When finished, the bridge’s sensing equipment will include thermistors and strain gauges to measure axial and radial strains, as well as temperature profiles, within the energy pile foundations. Accelerometers will characterize the structure’s dynamic properties. A weather station will also be mounted on top, and displacement transducers at each end will measure relative movement of the bridge with respect to the buildings at either end.
Installing the sensors created additional construction challenges. “The instruments are located in areas that aren’t easily accessible, such as within wall assemblies behind the heating units and below the floor,” Attalla said. “Access points and their methods of construction needed to be developed for each unique condition.”

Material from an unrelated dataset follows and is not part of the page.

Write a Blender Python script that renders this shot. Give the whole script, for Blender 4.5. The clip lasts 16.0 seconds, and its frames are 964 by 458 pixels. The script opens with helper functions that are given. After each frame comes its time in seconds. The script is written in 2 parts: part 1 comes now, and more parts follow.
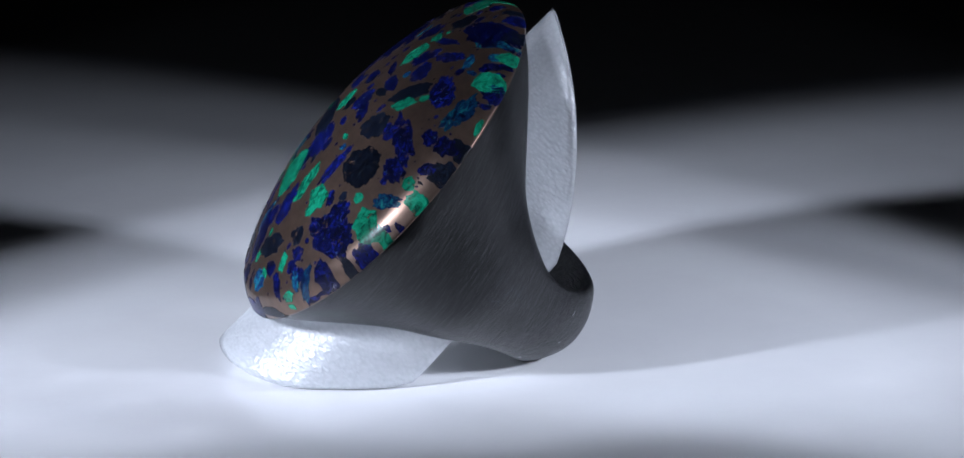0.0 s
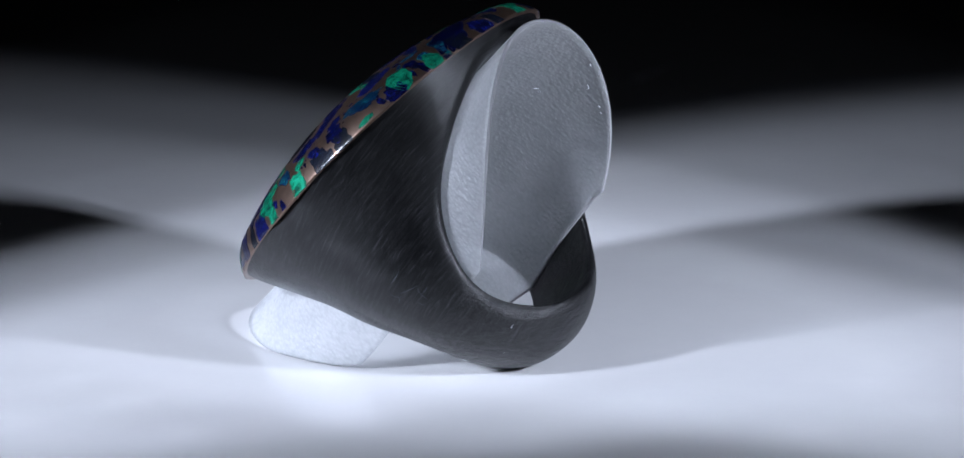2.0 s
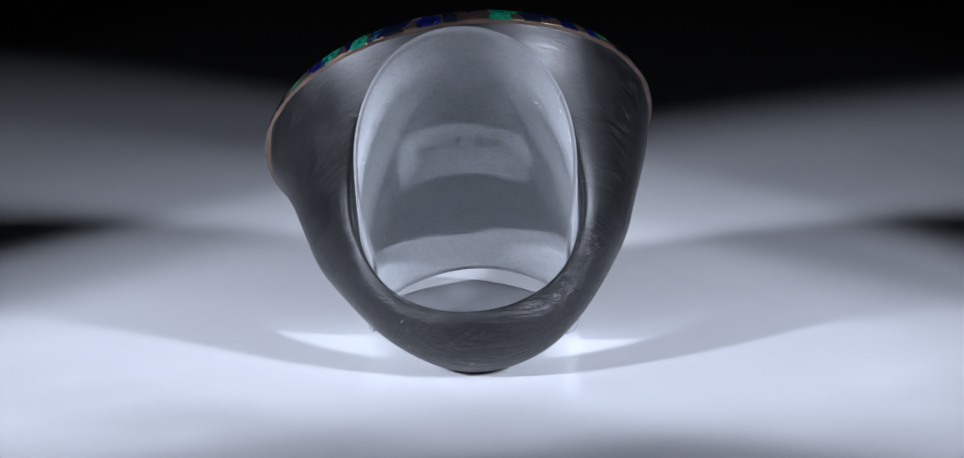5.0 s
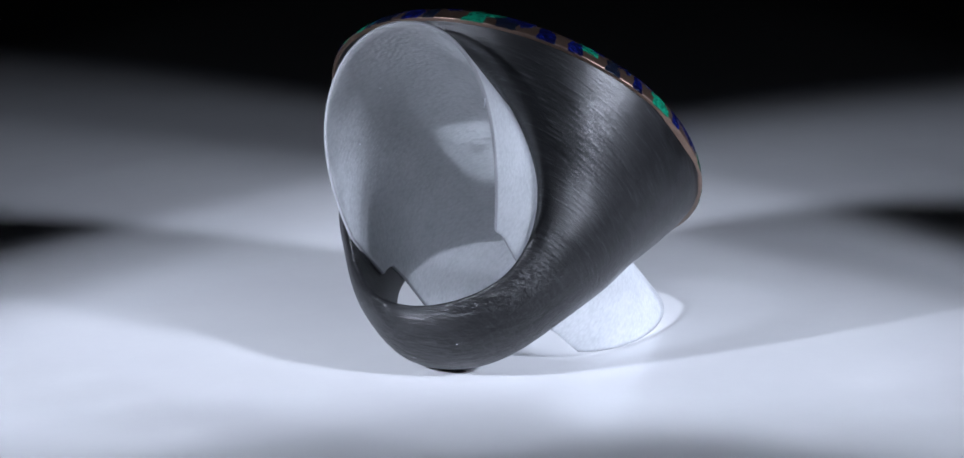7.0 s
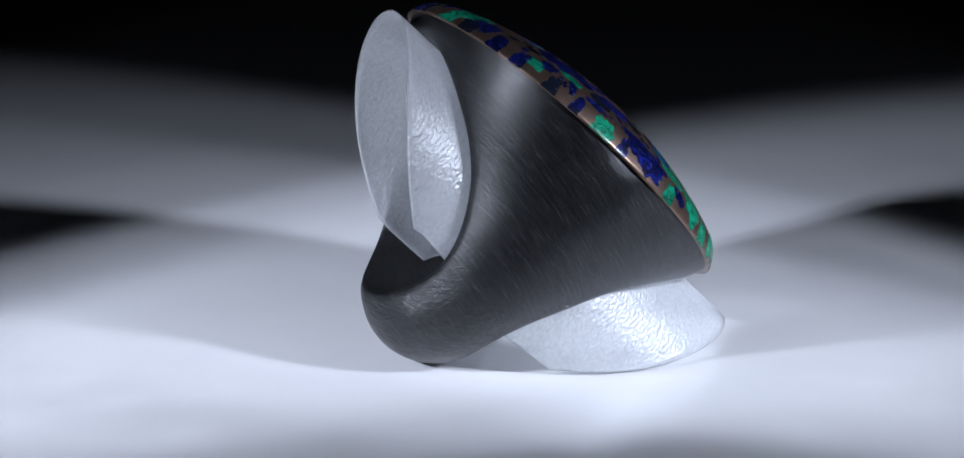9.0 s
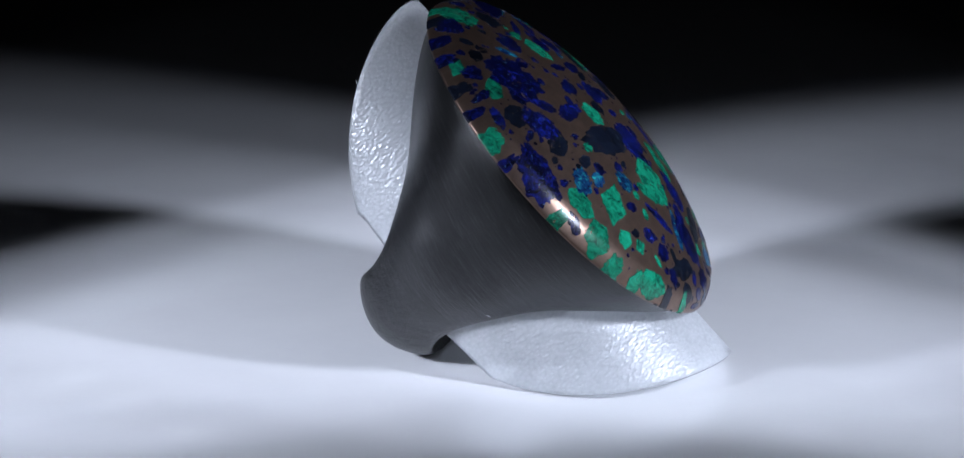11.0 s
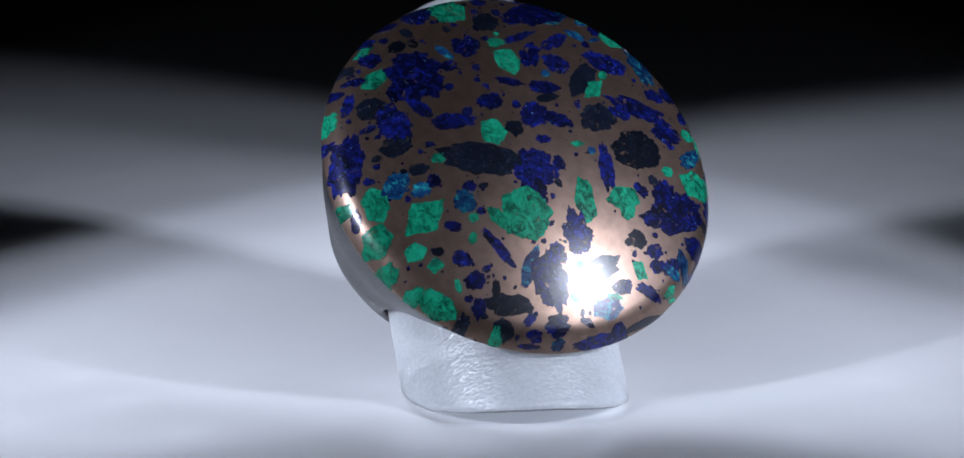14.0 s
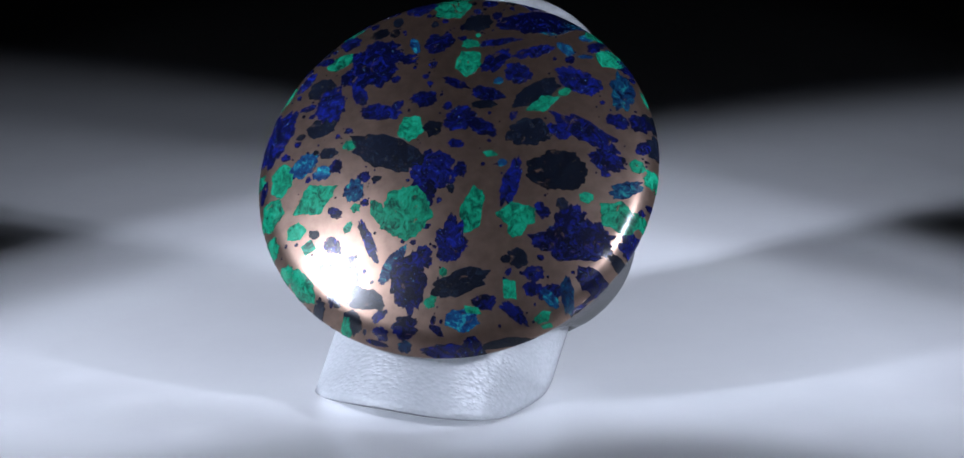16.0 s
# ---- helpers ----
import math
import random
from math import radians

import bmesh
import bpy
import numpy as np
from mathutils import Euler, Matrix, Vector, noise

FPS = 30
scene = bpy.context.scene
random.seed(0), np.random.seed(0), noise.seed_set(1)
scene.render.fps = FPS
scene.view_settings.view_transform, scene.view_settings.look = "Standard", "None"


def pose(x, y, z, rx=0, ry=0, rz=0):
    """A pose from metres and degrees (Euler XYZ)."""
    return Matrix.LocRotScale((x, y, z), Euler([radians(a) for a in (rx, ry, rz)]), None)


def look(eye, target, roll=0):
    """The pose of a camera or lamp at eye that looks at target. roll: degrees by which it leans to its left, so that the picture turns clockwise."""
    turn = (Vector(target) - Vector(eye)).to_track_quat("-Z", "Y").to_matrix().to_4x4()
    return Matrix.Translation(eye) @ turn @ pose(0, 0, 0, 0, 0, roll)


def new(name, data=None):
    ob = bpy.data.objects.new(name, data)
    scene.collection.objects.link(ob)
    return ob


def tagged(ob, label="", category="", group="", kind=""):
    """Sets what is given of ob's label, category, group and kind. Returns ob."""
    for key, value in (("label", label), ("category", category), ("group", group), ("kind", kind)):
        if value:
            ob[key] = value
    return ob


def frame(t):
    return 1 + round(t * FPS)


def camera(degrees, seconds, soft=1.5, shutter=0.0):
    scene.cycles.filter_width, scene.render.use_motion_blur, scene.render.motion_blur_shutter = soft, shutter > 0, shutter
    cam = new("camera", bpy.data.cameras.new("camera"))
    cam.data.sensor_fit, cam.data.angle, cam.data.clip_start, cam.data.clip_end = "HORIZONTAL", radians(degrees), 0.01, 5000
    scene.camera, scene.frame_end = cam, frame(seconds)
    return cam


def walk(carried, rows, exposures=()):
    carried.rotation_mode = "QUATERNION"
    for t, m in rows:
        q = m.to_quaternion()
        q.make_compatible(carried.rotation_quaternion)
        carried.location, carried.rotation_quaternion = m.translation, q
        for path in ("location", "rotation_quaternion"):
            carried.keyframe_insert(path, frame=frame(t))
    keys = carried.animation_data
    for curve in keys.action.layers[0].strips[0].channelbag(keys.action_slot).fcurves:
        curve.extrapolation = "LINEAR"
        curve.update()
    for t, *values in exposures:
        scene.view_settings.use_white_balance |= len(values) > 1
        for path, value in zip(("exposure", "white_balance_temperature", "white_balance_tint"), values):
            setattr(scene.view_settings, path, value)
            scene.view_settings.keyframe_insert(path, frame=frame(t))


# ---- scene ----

Toward Greater Sustainability
In addition to research opportunities provided by the bridge’s sensors, “Information gathered from the heat pump will allow students to study how the different piping configurations and depths within the caissons affect the heating and cooling performance,” Attalla said. That information will aid in refining energy pile design guidelines.
To help this project earn LEED Gold certification, in addition to the geothermal system, the design incorporated water-reducing plumbing fixtures and tinted windows to minimize solar heat gain.
“Heat island effect credits are being achieved with white roof membranes and low-albedo site paving on the adjacent plaza and woonerf that will be utilized by vehicles and pedestrians,” Attalla added. “The bridge and the alumni center in the Hydro addition will be equipped with smart glazing that adjusts based on the amount of sunlight hitting the surface. That allows clear views when it’s dark and better heat blocking when it’s sunny.”
This project is the second phase of CEE’s modernization plan, designed to keep up with a growing student body and innovative instructional methods. The M.T. Geoffrey Yeh Student Center, an expansion of the Newmark Lab, opened in 2011 with modern classrooms, meeting rooms, and study spaces. The final two phases will further expand and subsequently renovate the Newmark Lab, with projected completion in 2024.